Clearly, there wasn’t a ton of data, but the authors still had some observations. I won’t describe them all; here are a few that stuck out to me:
Many students, especially the ones who performed better, strongly preferred writing their own code to solving Parsons problems. They felt that Parsons problems reduced their “freedom” by forcing them down a path toward one particular solution.
Students had “a surprisingly strong uniformity of dislike towards tracing questions on exams” because tracing code gets “annoying” and “tedious.” To them, Parsons problems are “not so bad” compared to tracing code. Perhaps relatedly, they weren’t great at the code tracing problems, and the correlation between performance on the those and Parsons problems was quite low. One student even “refused to trace the code.”
Some students, even after correctly solving a Parsons problem, did not fully understand the solution to the problem. For example, they knew that “(r+c)%2==0” is a line in the correct solution, but only because they traced an iteration or two, not because they truly understood what the line does.

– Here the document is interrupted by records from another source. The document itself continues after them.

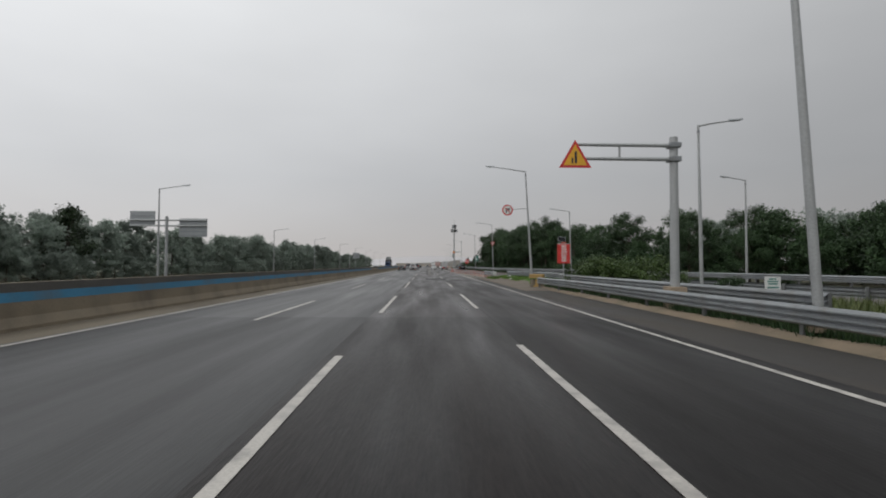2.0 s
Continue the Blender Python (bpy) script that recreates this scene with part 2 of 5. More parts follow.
def leaf_mat(name, base, tips, through_light=0.0):
    m = bpy.data.materials.new(name)
    m.use_nodes = True
    n, l = m.node_tree.nodes, m.node_tree.links
    b = n["Principled BSDF"]
    geo = n.new("ShaderNodeNewGeometry")
    info = n.new("ShaderNodeObjectInfo")
    co = n.new("ShaderNodeTexCoord")
    big = n.new("ShaderNodeTexNoise")
    big.inputs["Scale"].default_value = 0.7
    l.new(co.outputs["Object"], big.inputs["Vector"])
    add = n.new("ShaderNodeMath")
    add.operation = "ADD"
    l.new(geo.outputs["Random Per Island"], add.inputs[0])
    l.new(big.outputs[0], add.inputs[1])
    mr = n.new("ShaderNodeMapRange")
    mr.inputs[1].default_value, mr.inputs[2].default_value = 0.3, 1.5
    l.new(add.outputs[0], mr.inputs[0])
    mx = n.new("ShaderNodeMix")
    mx.data_type = "RGBA"
    mx.inputs[6].default_value, mx.inputs[7].default_value = (*base, 1), (*tips, 1)
    l.new(mr.outputs[0], mx.inputs[0])
    k = n.new("ShaderNodeMapRange")
    k.inputs[3].default_value, k.inputs[4].default_value = 0.75, 1.25
    l.new(info.outputs["Random"], k.inputs[0])
    sc = n.new("ShaderNodeVectorMath")
    sc.operation = "SCALE"
    l.new(mx.outputs[2], sc.inputs[0])
    l.new(k.outputs[0], sc.inputs["Scale"])
    l.new(sc.outputs[0], b.inputs["Base Color"])
    b.inputs["Roughness"].default_value = 0.55
    b.inputs["Specular IOR Level"].default_value = 0.35
    if through_light:
        tr = n.new("ShaderNodeBsdfTranslucent")
        l.new(sc.outputs[0], tr.inputs["Color"])
        ms = n.new("ShaderNodeMixShader")
        ms.inputs[0].default_value = through_light
        l.new(b.outputs[0], ms.inputs[1])
        l.new(tr.outputs[0], ms.inputs[2])
        l.new(ms.outputs[0], n["Material Output"].inputs["Surface"])
    return m


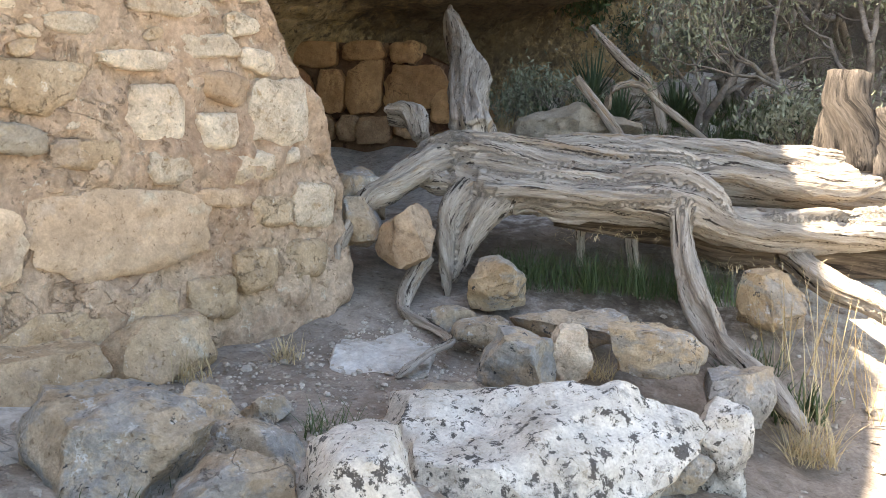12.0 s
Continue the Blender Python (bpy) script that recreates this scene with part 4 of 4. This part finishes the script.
scatter("gravel", "pale gravel and chips scattered along the trail", 5200, 1, along_trail, (0.004, 0.015), GRAVEL)
scatter("gravel", "small stones strewn along the trail", 700, 9, along_trail, (0.008, 0.022), GRAVEL)
scatter("gravel", "fine pebbles on the dirt before the low wall", 9000, 2, lambda r: (r.uniform(-3.2, 1.0), r.uniform(2.2, 4.9)), (0.003, 0.012), GRAVEL)
scatter("gravel", "stone rubble at the foot of the low wall", 130, 3, lambda r: (lambda u: tuple(FRONT.place(u, 0, 0.05 + r.random() ** 2 * 0.35))[:2])(r.uniform(0.8, 3.2)), (0.012, 0.045), GRAVEL)
scatter("gravel", "rubble on the slope behind the fallen tree", 520, 4, lambda r: (r.uniform(4.4, 6.4), r.uniform(12.5, 16)), (0.04, 0.14), GRAVEL)
scatter("gravel", "fallen stones where the low wall meets the cliff", 34, 8, lambda r: tuple(FRONT.place(r.uniform(1.9, 3.4), 0, 0.06 + r.random() * 0.4))[:2], (0.03, 0.075), GRAVEL)
scatter("gravel", "loose stones between trail and ledge", 90, 6, lambda r: (r.uniform(3.85, 4.5), r.uniform(6.3, 7.2)), (0.025, 0.055), GRAVEL)
scatter("gravel", "loose stones among the trail rocks", 420, 7, lambda r: (r.uniform(4.3, 6.2), r.uniform(7.3, 9.6)), (0.006, 0.024), GRAVEL)
scatter("gravel", "stones on the sunny bank", 300, 5, lambda r: (r.uniform(5.6, 8.4), r.uniform(7.6, 10.2)), (0.008, 0.032), GRAVEL)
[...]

So far, the case for Parsons problems does not strike me as extremely strong: students thought they were were worse than code writing and better than code tracing, but that’s clearing a low bar. (One student said, “In the real world, you wouldn't trace the numbers, you'd run the program.”) And based on the authors’ observations, the Parsons problems were not effective at imparting “a full comprehension” of the code.
Study 2: CS1 Exam
As you can probably guess, the second study paints a rosier picture of Parsons problems. This one had 74 students in CS1 at the University of Auckland take a final exam worth 60% of their final grade.1 The exam had 11 questions, including one on code writing, one on code tracing, and a Parsons problem. The three questions were conceptually related and all of them involved looping through an array. Figure 1 from the paper is the Parsons problem from the exam.
One benefit of Parsons problems is that they help instructors categorize errors by type. For example, in the Parsons problem above, some pairs (2, 4, 6) contain a syntax error while others (1, 3, 5) contain a logic error. If instructors observe that logic errors are more common than syntax errors, then that can inform their teaching. In contrast, in a solution to a code writing problem, it’s often unclear if an error is a minor typo or something more significant.
Parsons problems also allow students who struggle with the code writing problem to demonstrate some understanding of the material. In Figure 9 from the paper, we see that students in the lower quartile (according to full final exam score) scored higher in the Parsons problem than in the code writing.
Furthermore, among (1) code writing, (2) code tracing, and (3) the Parsons problem, the two that had the highest correlation in performance were (1) and (3). To the authors, the r-squared values “suggest that code writing and Parsons problems require the application of similar skills, whereas code tracing requires a quite different set of skills.” If that’s true, then Parsons problems would be a reasonable substitute (or supplement) for code writing on exams, with the benefit that grading the former is easier and less subjective. Indeed, the authors' rubric for the Parsons problems was much simpler than their rubric for code writing, and it resulted in fewer discrepancies among the three authors after they individually graded the submissions.
The authors acknowledge that students can guess their way through a Parsons problem, but state that this effect can be ameliorated by asking multiple Parsons problems. They also point out that in their interviews, the students who couldn’t begin answering the code writing question performed better on the Parsons problem than they would by purely guessing, which again suggests that Parsons problems allow students who struggle with code writing to demonstrate some knowledge of the material.
Thoughts
The challenges addressed by Parsons problems are familiar to me. In my experience, it’s unusual for a student to make partial progress when solving a problem in mathematics or a related subject like algorithms.2 Instead, it often feels like “you either get it or you don’t,” which could discourage students and reduce their self-efficacy. Parsons problems could help mitigate these effects by giving students an additional opportunity students to display some understanding.
Additionally, I’ve often felt that grading open-ended problems (e.g., “Design and analyze an algorithm that solves the following problem…”) can take quite some time and energy, and it’s impossible to make a completely objective rubric. Since Parsons problems have a smaller number of discrete outcomes, they’re easier to grade and are less prone to subjectivity.
So I think it’d be beneficial to incorporate Parsons problems in other CS courses such as algorithms. In fact, the paper suggests mathematical proofs as an “area of possible potential similarity.” Additionally, in a 2023 paper by Erickson et al. that documents their effort to “develop auto-graded scaffolding exercises for an upper-division theoretical computer science class,” the authors describe one of their components as “similar to Parsons programming problems but at the level of pseudocode instead of executable code.”
Finally, I find results on Parsons problems interesting from a more psychological level because they question the intuition that the best way to measure students’ ability at X (e.g., writing code) is to ask them to do X (e.g., on an exam). It makes me wonder if we can similarly question the intuition that the best way to improve at X is to do X.
For example, the scores on Problem A2 of the 2022 Putnam Mathematical Competition were quite bimodal: out of 10 points, 114 people scored 10, 124 people scored 0, and only 37 people scored 4-6 points.